Buyers can help by marking faces that need machining, no-support areas, visible surfaces, and internal paths that must remain clean. If every outer surface is treated as cosmetic, the orientation choice becomes harder. If only two datums and one sealing face are critical, the supplier can protect those areas and allow less critical surfaces to remain printed or lightly finished.
Ti-6Al-4V 3D printing cost should therefore be reviewed as a finished route. A tall orientation may reduce supports on a precision face; a flat orientation may improve height but add support marks to a hidden surface. The RFQ should allow engineering discussion when the part is not fully frozen.
Support material is not just extra powder. It also adds build preparation, removal labor, local cleanup, and potential rework if scars land on functional surfaces. Thin titanium ribs, overhanging bosses, underside flanges, and angled ducts can all increase support effort. Internal supports or trapped powder are especially costly when they require redesign or added access openings.
Nesting affects cost when multiple parts fit in the same build. A single prototype may pay for unused machine capacity, while a repeat lot can sometimes improve utilization. However, forcing too many titanium parts into one build may increase risk if heat distribution, support access, or orientation compromises critical features. Nesting efficiency matters, but it should not override acceptance requirements.
Powder use includes the part, supports, and process-related handling. Buyers do not need to calculate powder volume themselves, but they can reduce waste by removing unnecessary mass, avoiding thick solid sections that do not serve the function, and allowing lattice or hollowing only where powder removal can be verified.
Cost lever buyers influence | How it affects Ti-6Al-4V pricing | Practical RFQ action |
|---|---|---|
Build height | Changes layer count and machine occupancy | Permit orientation review instead of fixing presentation direction |
Support volume | Adds material, removal labor, and surface cleanup | Mark faces where support marks are not allowed |
Nesting efficiency | Can reduce unit cost for repeat lots | State prototype quantity and expected follow-up quantity separately |
CNC stock | Adds machining time and fixture planning | Identify threads, bores, sealing faces, and datums |
Inspection package | Changes reporting time and acceptance evidence | Request only records needed for the part function |
Stress relief or heat treatment may be required to control residual stress, stabilize geometry, or meet a buyer's material condition. For a simple fit-check prototype, the route may be lighter. For a fatigue-sensitive bracket or production-intent component, thermal processing records may be part of the quote.

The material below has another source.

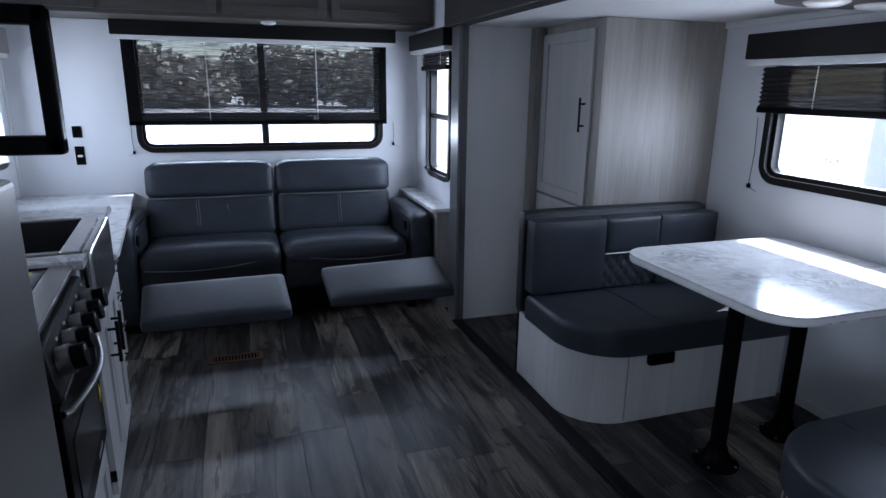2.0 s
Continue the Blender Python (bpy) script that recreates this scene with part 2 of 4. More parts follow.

HIP is a separate cost line. It may be appropriate when the buyer needs internal defect reduction evidence, fatigue-related confidence, pressure relevance, or a specification that calls for it. It may be optional for early geometry validation. Asking for HIP as an alternate line keeps prototype pricing and production-intent pricing visible.
Thermal processing can also affect machining order. If the part may move after stress relief or HIP, precision bores, threads, and sealing faces should usually be machined afterward. Quoting CNC before the thermal route is clear can make the first price look lower than the delivered part will require.
Many 3D printed titanium parts are not finished when they leave the build plate. CNC machining is commonly needed for threaded holes, dowel locations, bearing seats, gasket lands, flat mounting faces, and precision bores. Each machined feature needs access, fixturing, tool path planning, and inspection.
Buyers can reduce cost by marking which surfaces are functional and which can remain as printed. Applying tight tolerance to an entire organic bracket can force unnecessary inspection and finishing. It is usually more cost-effective to define machined pads, datums, and controlled interfaces while allowing non-critical contours to follow additive manufacturing geometry.
Design changes can also reduce machining cost. A small datum pad may improve fixturing. A boss may be printed oversize for post-machining. A thread can be moved to improve tool access. A deep blind hole can be replaced with a through feature if powder removal and machining access allow it.
Cost-driven DFM should be practical rather than cosmetic. Removing unsupported overhangs can reduce support volume. Grouping machined features on accessible faces can reduce setups. Replacing a tight tolerance on an entire curved surface with control on two functional pads can reduce inspection effort. Splitting a trapped internal feature into a cleanable geometry may reduce rework risk even if it adds a joining or fastening decision.
Prototype cost often includes one-time orientation review, DFM discussion, support strategy, and setup effort spread over very few parts. A repeat lot may benefit from stable orientation, fixtures, machining programs, and inspection routines. The buyer should not expect a one-piece prototype price to scale linearly into a later batch, or a batch price to apply to a single urgent sample.
For repeat titanium parts, the quote should separate build cost, support removal, heat treatment, optional HIP, CNC finishing, surface treatment if needed, and inspection records. That separation helps the buyer see which requirement controls price. For prototypes, a simplified package may be acceptable if the part is not used for final qualification or safety-related testing.
Design revisions also affect cost. If the part is likely to change, it may be better to quote a small prototype run with limited documentation first, then move to a more controlled repeat route after geometry approval. If the design is frozen, the supplier can plan orientation, nesting, and machining with fewer unknowns.
Inspection cost depends on evidence, not just part size. A simple dimensional check on two machined faces is different from a full CMM report, CT review of internal channels, material certificate package, heat treatment record, HIP record, surface roughness measurement, and first-article report. Each record has a purpose and should be tied to part function.
For Ti-6Al-4V 3D printing cost control, define critical-to-function features before RFQ release. External datum faces, precision bores, and threaded ports may need dimensional reports. Internal cooling paths or lightweight cavities may need CT or cleaning confirmation. Cosmetic surfaces may only need visual acceptance. Mixing these into one broad requirement can inflate the quote.
A useful RFQ includes STEP files, 2D drawings, Ti-6Al-4V or TC4 grade requirement, quantity, expected repeat volume, critical dimensions, CNC surfaces, heat treatment and HIP expectations, surface finish zones, inspection records, and whether the part is a prototype, pilot lot, or repeat production item. The more precisely these choices are stated, the easier it is to compare titanium AM quotes without hiding cost in assumptions.